One Washington homeowner was met with a stark reality when they asked Reddit how to convince a homeowners association to allow the installation of artificial turf in their front yard.
“Since some cities are asking residents to cut back on water use, is there a way to get the city/county/etc. to step in and ‘force’ HOAs to allow fake grass in front yards?” the poster wrote in early October in the r/Washington subreddit. “… This is our first house in WA. all of our houses in AZ had fake grass. yes a long time ago fake grass was obvious. now fake grass can look pretty good. I’d rather take the hit on installing fake grass, than dealing with the constant mowing, watering, seeding, fertilizing, etc.”
“Please don’t use fake grass. It sheds large amounts of microplastics. You’d be poisoning the ecosystem,” another said. “No HOA should allow fake grass on the basis it permanently pollutes the environment, and our environment is going through enough [right now].
“Considering native xeriscaping. You can actively help the ecosystem by feeding pollinators and providing habitat rather than putting down fake grass that leeches toxins into the earth.”
Someone else called fake grass “disgusting,” and one user wrote: “Apologies for not directly answering your question, but I do want to chime in that I hope you consider the environmental impact of fake grass and consider more natural, native species of plans.
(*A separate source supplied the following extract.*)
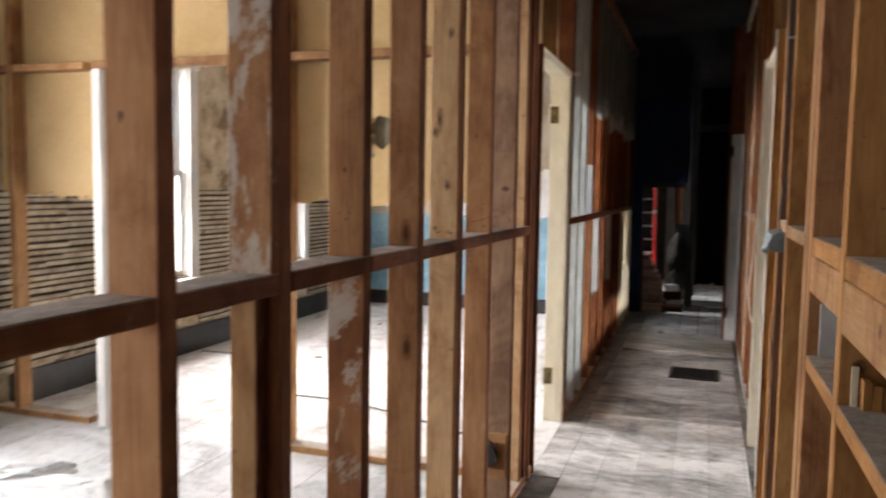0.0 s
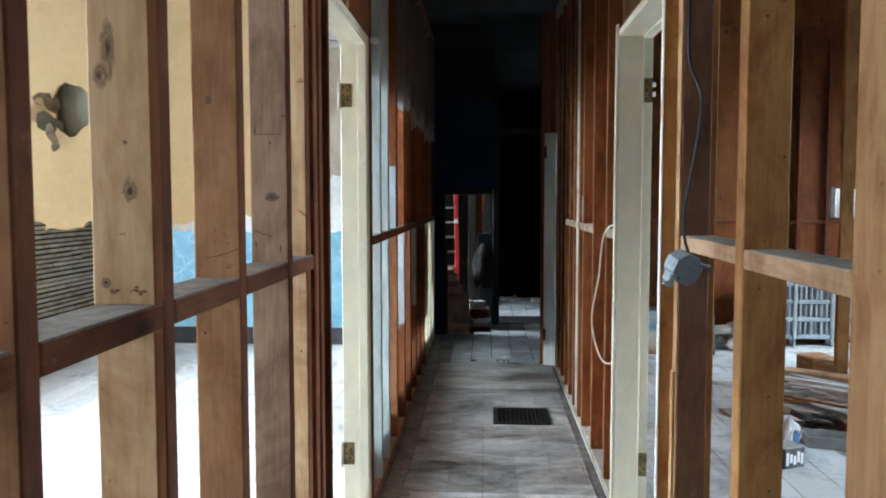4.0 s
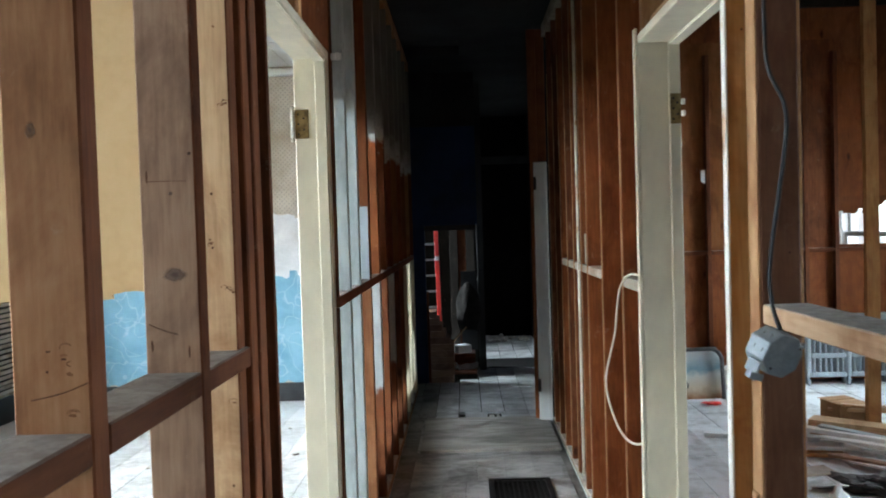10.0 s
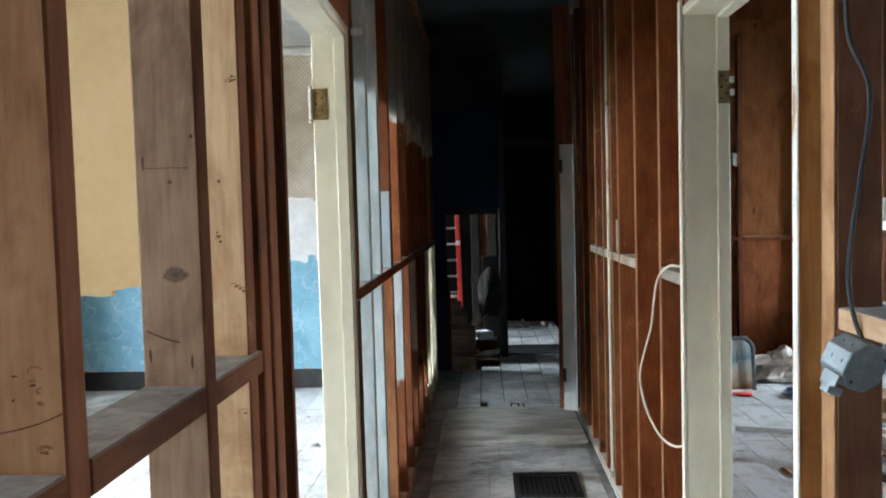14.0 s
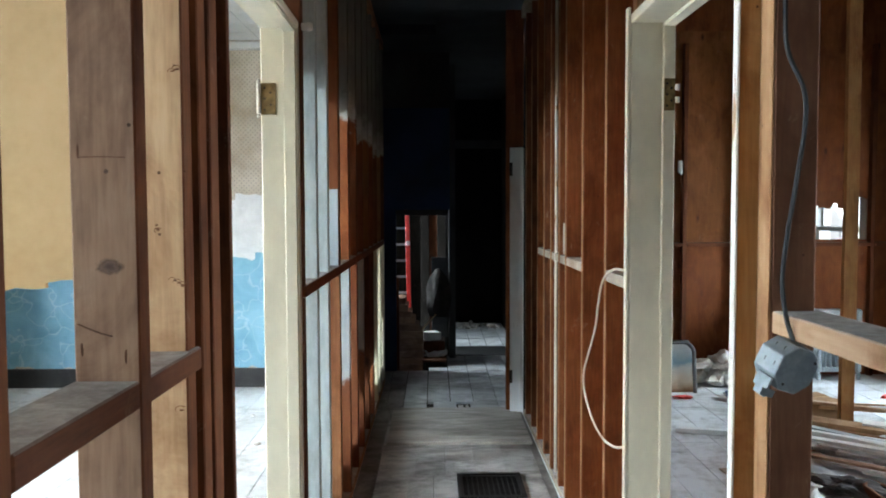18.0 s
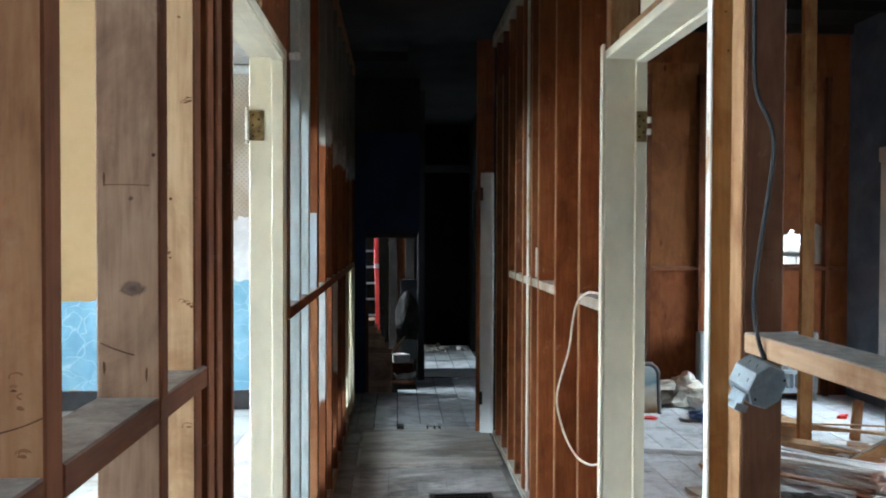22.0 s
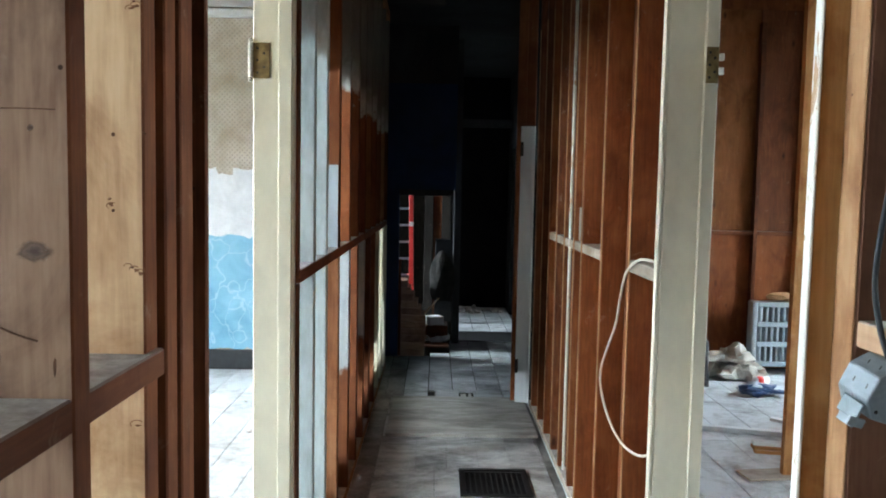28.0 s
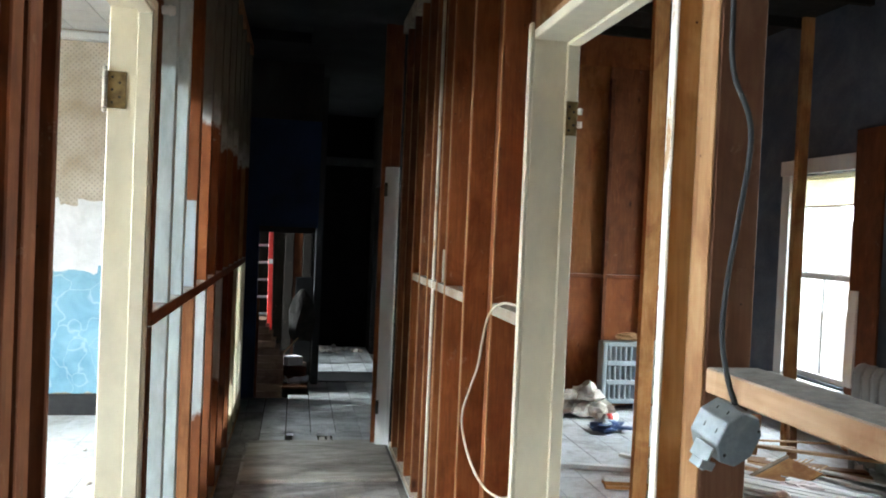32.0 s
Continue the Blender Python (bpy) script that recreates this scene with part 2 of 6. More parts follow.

Also, I think some of the researching coming out about fake grass and turf, etc., potentially causing cancer is something worth keeping in mind.”
Xeriscaping is landscaping that requires little to no irrigation, and if ditching your lawnmower is the goal, the results can be breathtaking, as they were for the Redditor who shared their yard transformation this summer.
The benefits include drought resistance, water conservation, lessened or eliminated need for chemicals, and the promotion of biodiversity, which solve all the poster’s stated issues and more.
Artificial turf is also not the panacea it’s marketed to be — “don’t make such an investment thinking it’s a low-cost, zero-maintenance, long-term solution,” The New York Times said — and can even carry a funk factor if you have a pet that urinates outdoors.
Moreover, it has been linked to cancer, including the deaths of six former Major League Baseball players who long played on the synthetic surface.
A 2022 study showed that chemicals in turf — including polycyclic aromatic hydrocarbons, phthalates, and per- and polyfluoroalkyl substances — are known carcinogens, neurotoxicants, mutagens, and endocrine disruptors.